Hearing loss is related to two main factors: the decibel level of a sound, and the duration of exposure to it.
Psychoacoustics is the scientific study of sound perception.
In 1933, Harvey Fletcher and Wilden A. Munson (Fletcher-Munson Curve) discovered through experimentation at Bell Laboratories that human beings perceive certain frequencies as being softer or louder than they actually are, at certain decibel levels. This means that the frequency and decibel level of a sound have an impact on how loud our brains perceive the sound.

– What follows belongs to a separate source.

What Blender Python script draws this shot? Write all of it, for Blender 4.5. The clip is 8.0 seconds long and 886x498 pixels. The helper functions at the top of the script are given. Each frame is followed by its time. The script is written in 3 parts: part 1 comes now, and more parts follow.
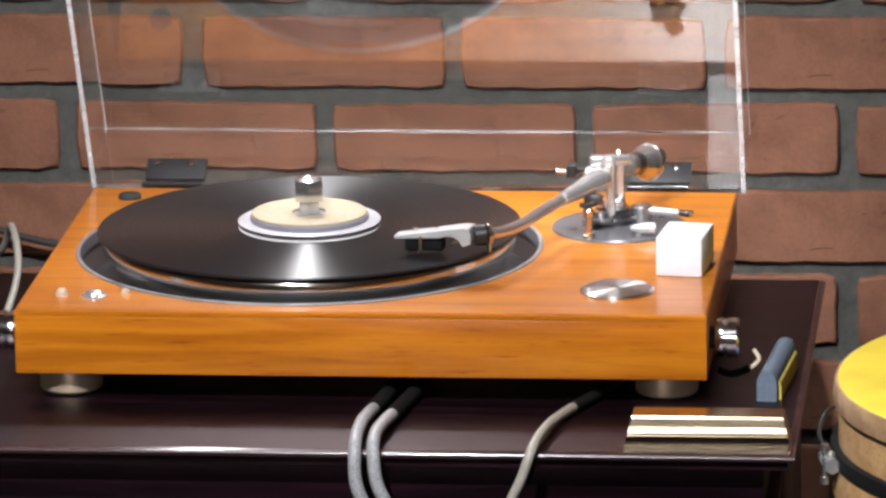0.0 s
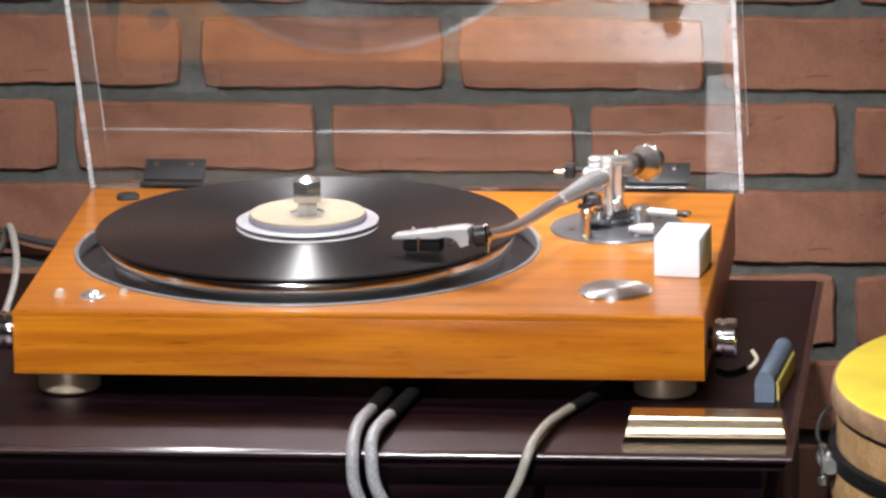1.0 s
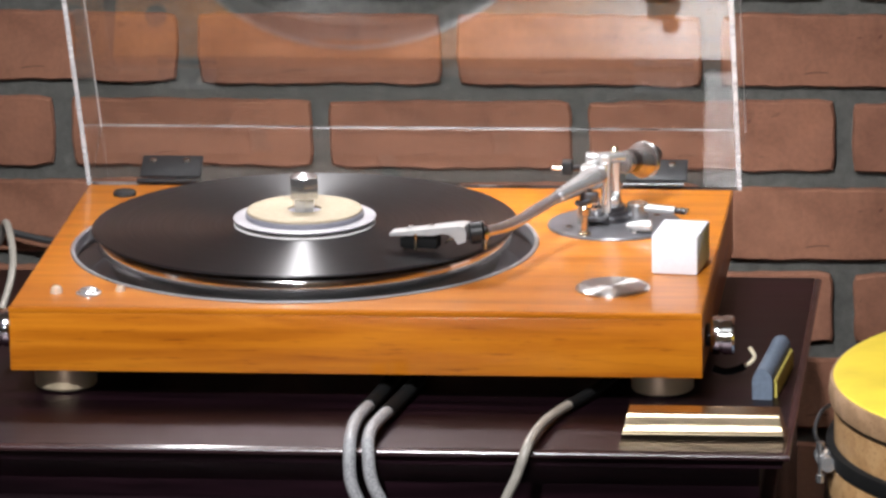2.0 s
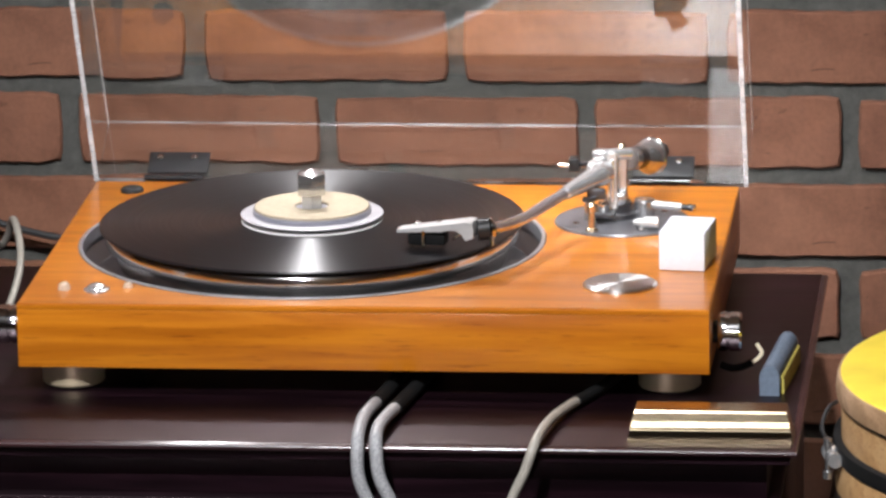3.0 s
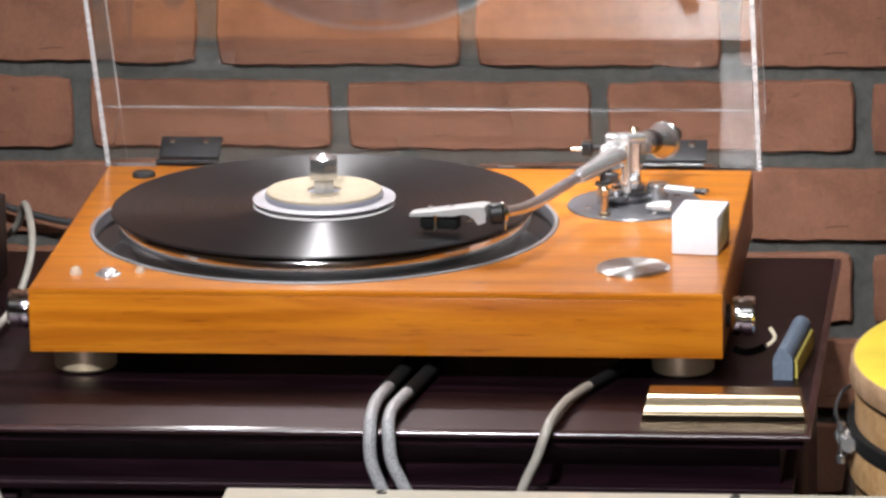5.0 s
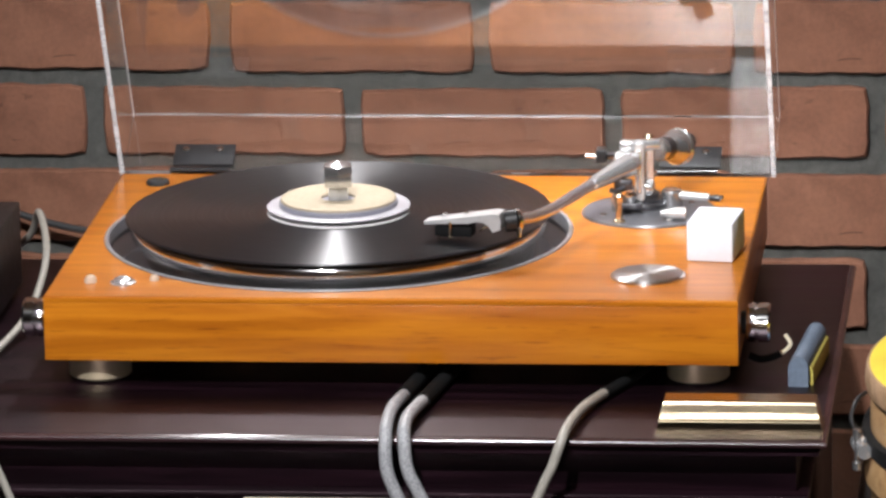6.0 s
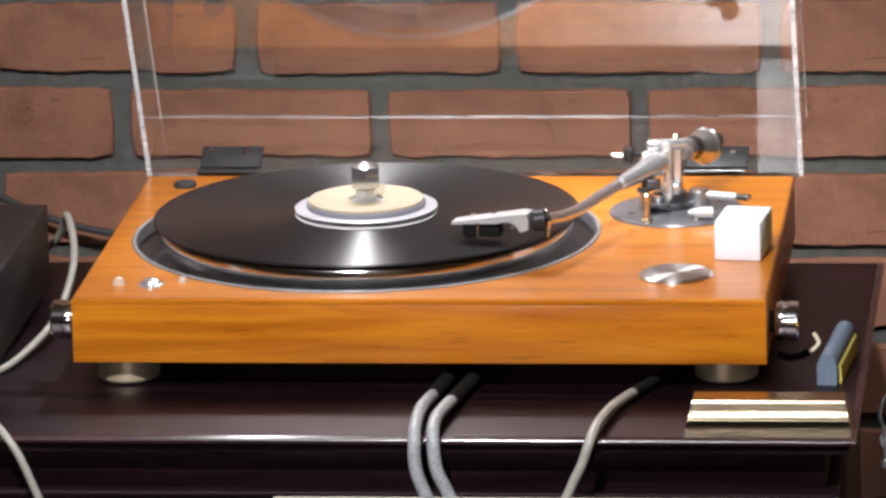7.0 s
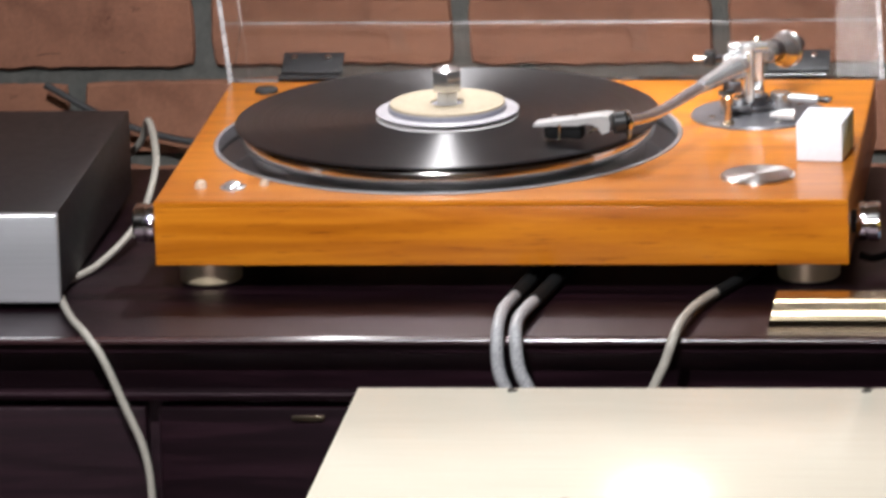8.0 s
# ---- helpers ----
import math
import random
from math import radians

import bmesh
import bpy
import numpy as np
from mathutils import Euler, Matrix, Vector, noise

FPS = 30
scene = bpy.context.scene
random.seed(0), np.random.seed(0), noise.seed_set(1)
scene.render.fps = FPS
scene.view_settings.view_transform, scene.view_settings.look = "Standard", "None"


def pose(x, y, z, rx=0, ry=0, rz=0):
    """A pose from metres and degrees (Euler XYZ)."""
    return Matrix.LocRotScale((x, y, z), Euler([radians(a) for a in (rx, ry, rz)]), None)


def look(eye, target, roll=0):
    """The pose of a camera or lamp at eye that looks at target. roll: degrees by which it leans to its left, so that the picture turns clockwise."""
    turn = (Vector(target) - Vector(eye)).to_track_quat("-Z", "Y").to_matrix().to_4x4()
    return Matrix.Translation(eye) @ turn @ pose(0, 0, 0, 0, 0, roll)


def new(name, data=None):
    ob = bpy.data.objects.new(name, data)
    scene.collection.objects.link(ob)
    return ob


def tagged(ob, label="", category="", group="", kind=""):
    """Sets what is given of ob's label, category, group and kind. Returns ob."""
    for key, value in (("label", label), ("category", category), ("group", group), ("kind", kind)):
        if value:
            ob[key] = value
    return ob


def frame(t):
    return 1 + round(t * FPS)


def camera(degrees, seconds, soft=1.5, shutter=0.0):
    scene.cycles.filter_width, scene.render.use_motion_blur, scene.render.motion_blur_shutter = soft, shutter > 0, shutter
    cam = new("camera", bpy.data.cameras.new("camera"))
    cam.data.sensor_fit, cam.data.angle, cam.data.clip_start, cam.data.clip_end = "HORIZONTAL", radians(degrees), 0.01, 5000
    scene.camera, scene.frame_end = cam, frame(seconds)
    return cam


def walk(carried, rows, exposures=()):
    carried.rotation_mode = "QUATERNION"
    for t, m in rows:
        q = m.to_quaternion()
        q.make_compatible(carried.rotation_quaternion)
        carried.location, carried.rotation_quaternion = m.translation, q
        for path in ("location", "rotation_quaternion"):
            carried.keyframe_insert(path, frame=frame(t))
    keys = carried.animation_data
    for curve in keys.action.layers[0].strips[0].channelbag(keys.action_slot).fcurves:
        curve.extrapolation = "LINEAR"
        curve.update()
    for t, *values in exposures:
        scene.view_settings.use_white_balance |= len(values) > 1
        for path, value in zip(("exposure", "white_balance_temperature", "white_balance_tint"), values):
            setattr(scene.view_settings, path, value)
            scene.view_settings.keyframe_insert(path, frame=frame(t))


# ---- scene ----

Our hearing is most sensitive in the 2-7Hz range. Appropriate mixing levels are between 85-95 dB SPL. This is because our ears have more accurate frequency response at higher dB levels and 85-95 dB SPL is as loud as we can go safely without causing damage to hearing.
Masking is when a louder sound dominates surrounding sounds. Your brain focuses on the dominant sound. This is important in controlling the movement/feel of a song.
Acoustic beats occur when occur when two sounds with slightly different frequencies interact with each other
One of the first reproductions of sound dates back to 1877 when Thomas Edison recorded a version of Mary had a little lamb. Some reports surfaced about an earlier recording around 1860 of a French woman singing, Claire De Lune.
Until the late 1950’s monaural or monophonic sound reproduction was the standard (one speaker listening). It’s hard to perceive special elements and depth from a performance.
Stereophonic sound reproduction consists of listening to a recorded performance on two speakers. Through multitrack recording we are able to assign sounds to different places within the stereo image.
Stereo Image is defined as the perception of depth, space, and the ability to locate individual elements of a mix within a two-channel stereo recording. Was invented shortly after sound reproduction but wasn’t adopted into the industry as a standard for almost 80 years.